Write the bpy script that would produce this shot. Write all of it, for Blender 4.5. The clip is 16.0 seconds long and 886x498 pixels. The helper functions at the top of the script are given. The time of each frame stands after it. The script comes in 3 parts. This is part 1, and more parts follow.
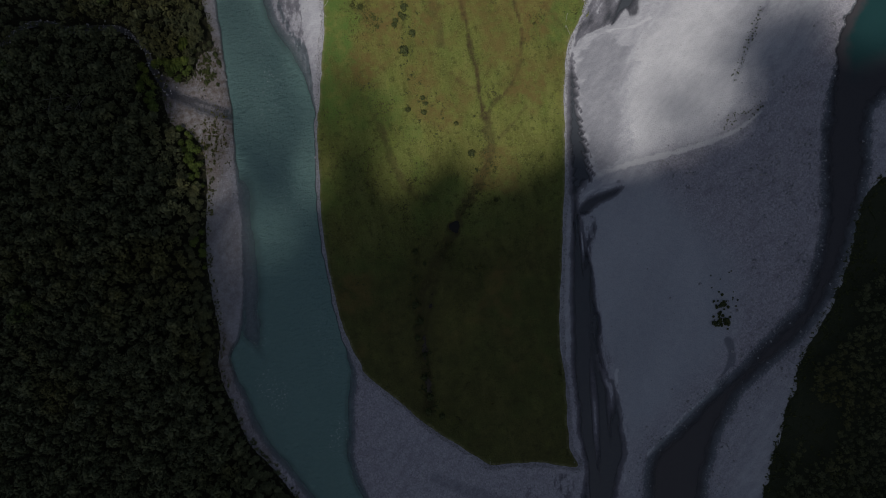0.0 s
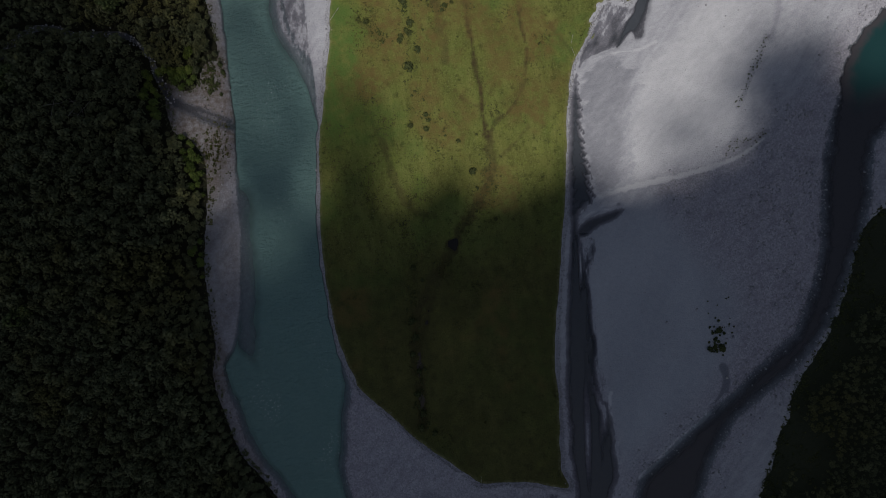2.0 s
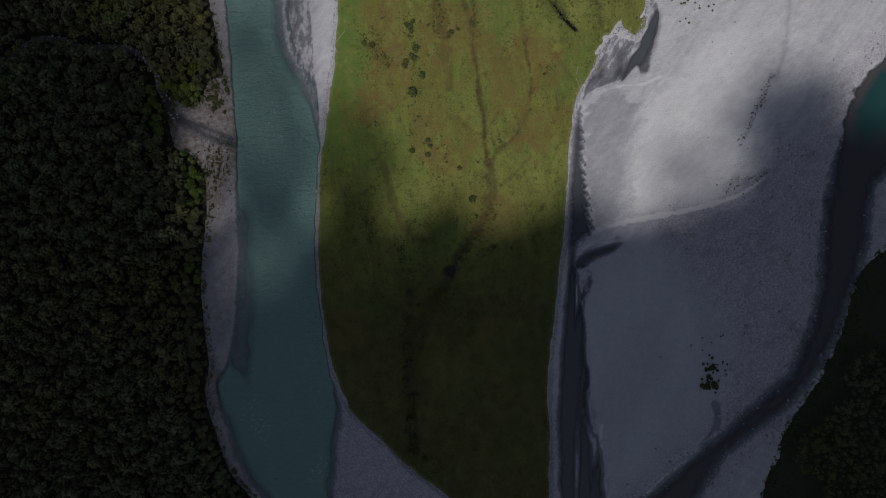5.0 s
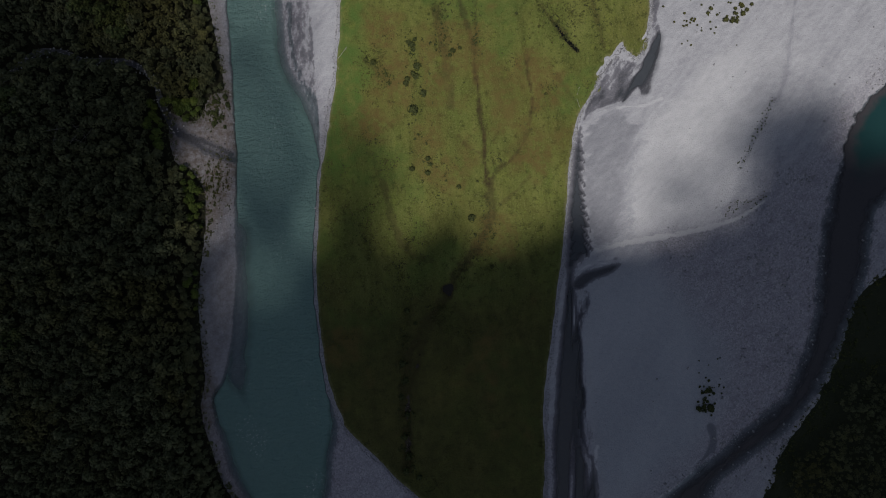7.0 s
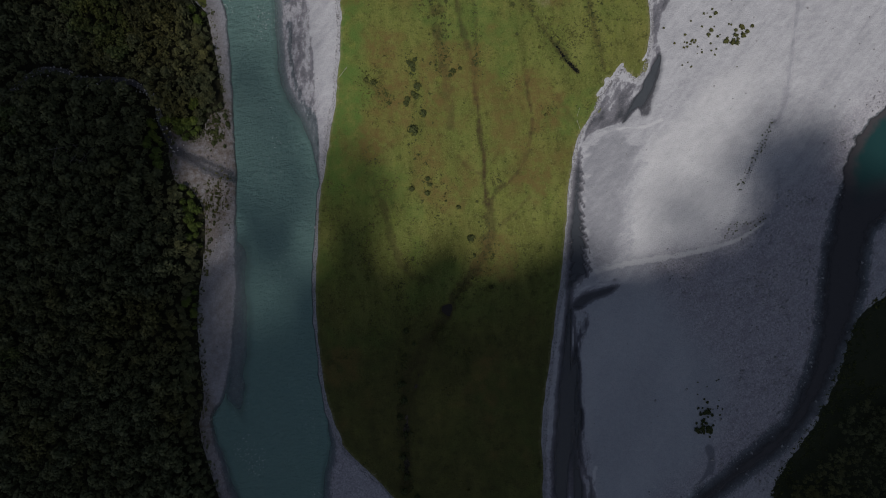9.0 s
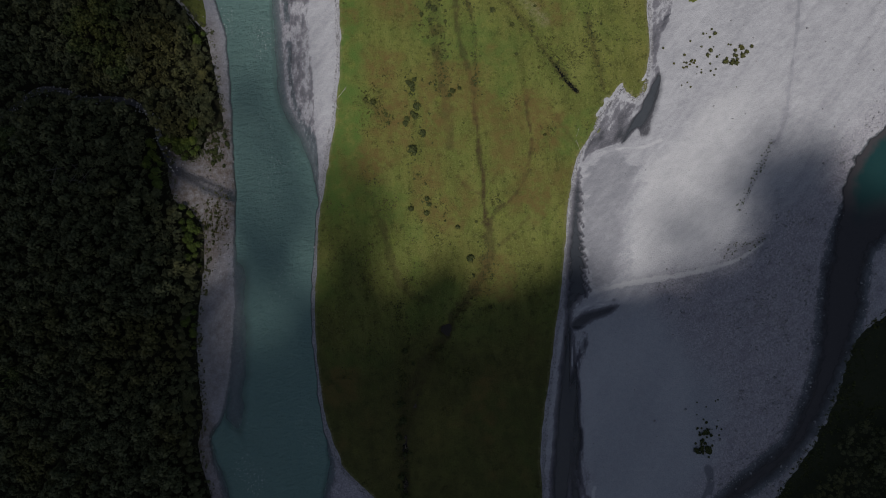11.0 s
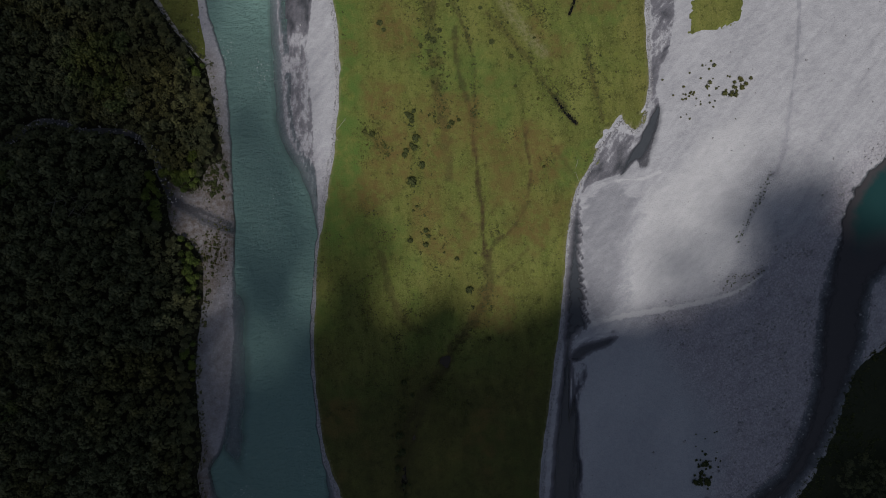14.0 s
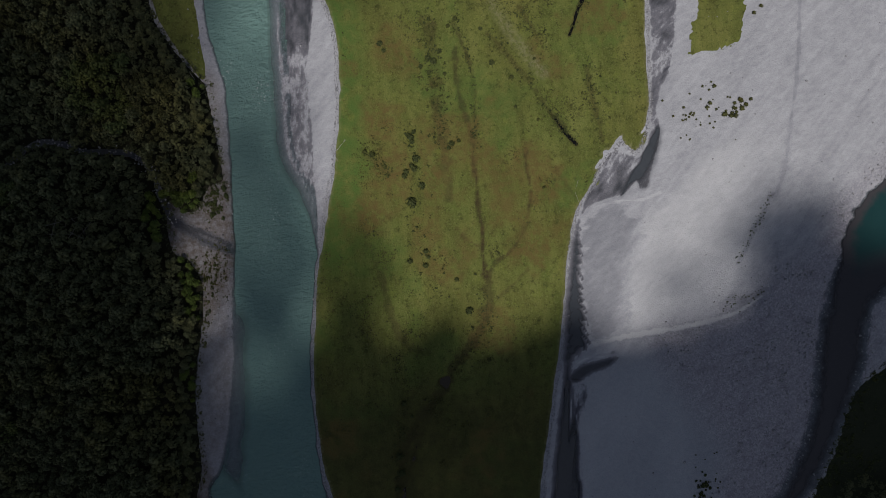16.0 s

- - -

(Exercise) Repeat all of the data above word for word, minus the pictures.

(Answer to the problem)
Write the bpy script that would produce this shot. Write all of it, for Blender 4.5. The clip is 16.0 seconds long and 886x498 pixels. The helper functions at the top of the script are given. The time of each frame stands after it. The script comes in 3 parts. This is part 1, and more parts follow.
0.0 s
2.0 s
5.0 s
7.0 s
9.0 s
11.0 s
14.0 s
16.0 s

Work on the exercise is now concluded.